3 de julio de 2014

De los diversos vientos (V)


Ayer hablé de vientos tenaces y felices que llevaron a descubrir tierras ignoradas y portentosas. Ahora querría entretenerme con vientos caprichosos, erráticos, de efectos prodigiosos, y de cómo los humanos se han relacionado con ellos.

Con los vientos amigos, los hombres han sabido corresponder. Turios fue una ciudad de la Magna Grecia y cuenta el historiador griego Pausanias que cierta vez, cuando venía contra ella una imponente armada enemiga, se desató un fuerte viento del Norte, el Bóreas, que la dispersó y alejó. La ciudad declaró al viento polites —es decir, lo hicieron ciudadano de la misma— y junto al nombramiento le regalaron una casa y una viña y una buena tierra de labranza. Es que Bóreas, además, fecundaba a las yeguas cuando soplaba sobre ellas y eso también es de agradecer.

Bóreas no era el único con estas habilidades. Plinio y otros autores cuentan que en Lusitania, en los alrededores de Olisipon (actual Lisboa) y del río Tagus (Tajo), las yeguas, vueltas hacia el viento favonius, respiran sus fecundantes auras y quedan preñadas. Con la particularidad de que los potros así engendrados salen rapidísimos en la carrera, si bien tienen una vida corta, inferior a los tres años.

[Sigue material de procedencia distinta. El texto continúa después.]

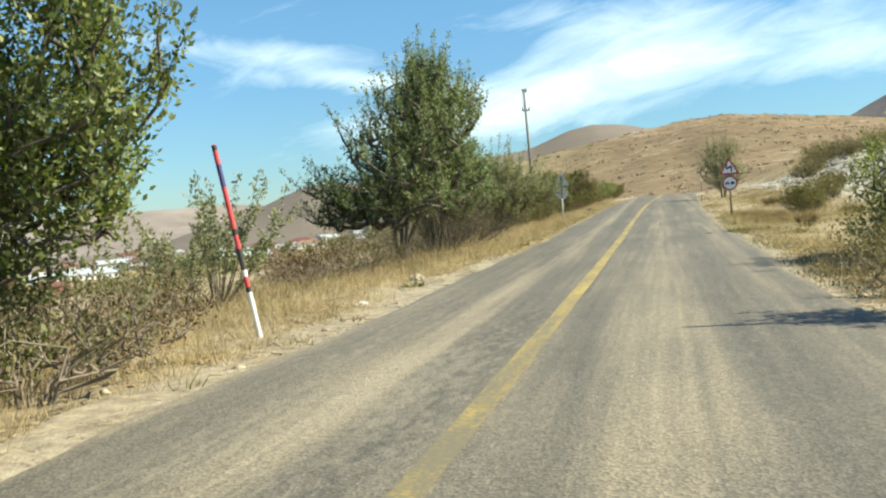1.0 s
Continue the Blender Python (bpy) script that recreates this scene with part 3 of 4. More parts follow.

Estas cosas parece que antes eran muy corrientes. Los caballos del rey tartesio Arganthonio eran tan ligeros por ser hijos del viento, que fecundaba a las yeguas cuando volvían la cabeza para evitar que les irritase los ojos. Ofrecían entonces la grupa y ocurría el milagro. Incluso a los vientos hay que darles ciertas facilidades.

Y no eran sólo las yeguas. Se cuentan cosas análogas de las amazonas que habitaban en las tierras del nuevo mundo. Estas iban siempre desnudas, lo que no es mala manera de empezar estos asuntos, y también concebían gracias al viento. Su reina se llamaba Coñorí y no iba desnuda, sino que iba vestida de esmeraldas.

Estas amazonas parece que existieron. El explorador Francisco de Orellana, que atravesó el continente desde Quito al Atlántico en una de las expediciones más portentosas de la conquista, dio nombre al río Amazonas, porque supo de estas mujeres. Fray Gaspar de Carvajal, miembro de la expedición, fue testigo de su valor y arrojo y fue herido por ellas de un flechazo que le hizo perder un ojo. Al llegar los españoles, los indios pidieron ayuda a las amazonas y llegaron diez o doce. Cuenta Carvajal que “estas mujeres son muy blancas y altas, y tienen muy largo el cabello y entrenzado y revuelto a la cabeza; y son muy membrudas y andan desnudas en cueros, tapadas sus vergüenzas, con sus arcos y flechas en las manos, haciendo tanta guerra como diez indios”.

Orellana se interesó por estas mujeres que ayudaron a los indios. Estos le dijeron que residían como a siete jornadas de la costa. El español —porque no sabía, o no se creyó, lo del viento— preguntó como procreaban sin hombres. Y contestó el indio que “en tiempos y cuando les viene aquella gana”, hacen guerra con un cacique vecino y raptan a los varones, reteniéndolos hasta que quedan embarazadas; luego los devuelven.

Un soldado alemán al servicio de España, Ulrico Schmidl, autor de Viaje al río de la plata, y el cronista y sacerdote Juan de Castellanos, que escribió Elegías de varones ilustres de Indias, con unos 114000 versos en octavas reales, las mencionan igualmente. Este último  refiere que un indio dijo a Orellana dónde vivían estas ‘maniriguas’, con fama grandísima de guerreras. Me imagino que alguno de nuestros conquistadores pudo preguntar entonces: Señor Indio, ¿y sabe usted, por un casual, si las señoras amazonas están ahora en el tiempo en que les viene aquella gana?, con la sana intención de ayudar, pero no veo esto reflejado en ninguna crónica.

Seguiremos hablando de vientos, de los muchos y diversos vientos.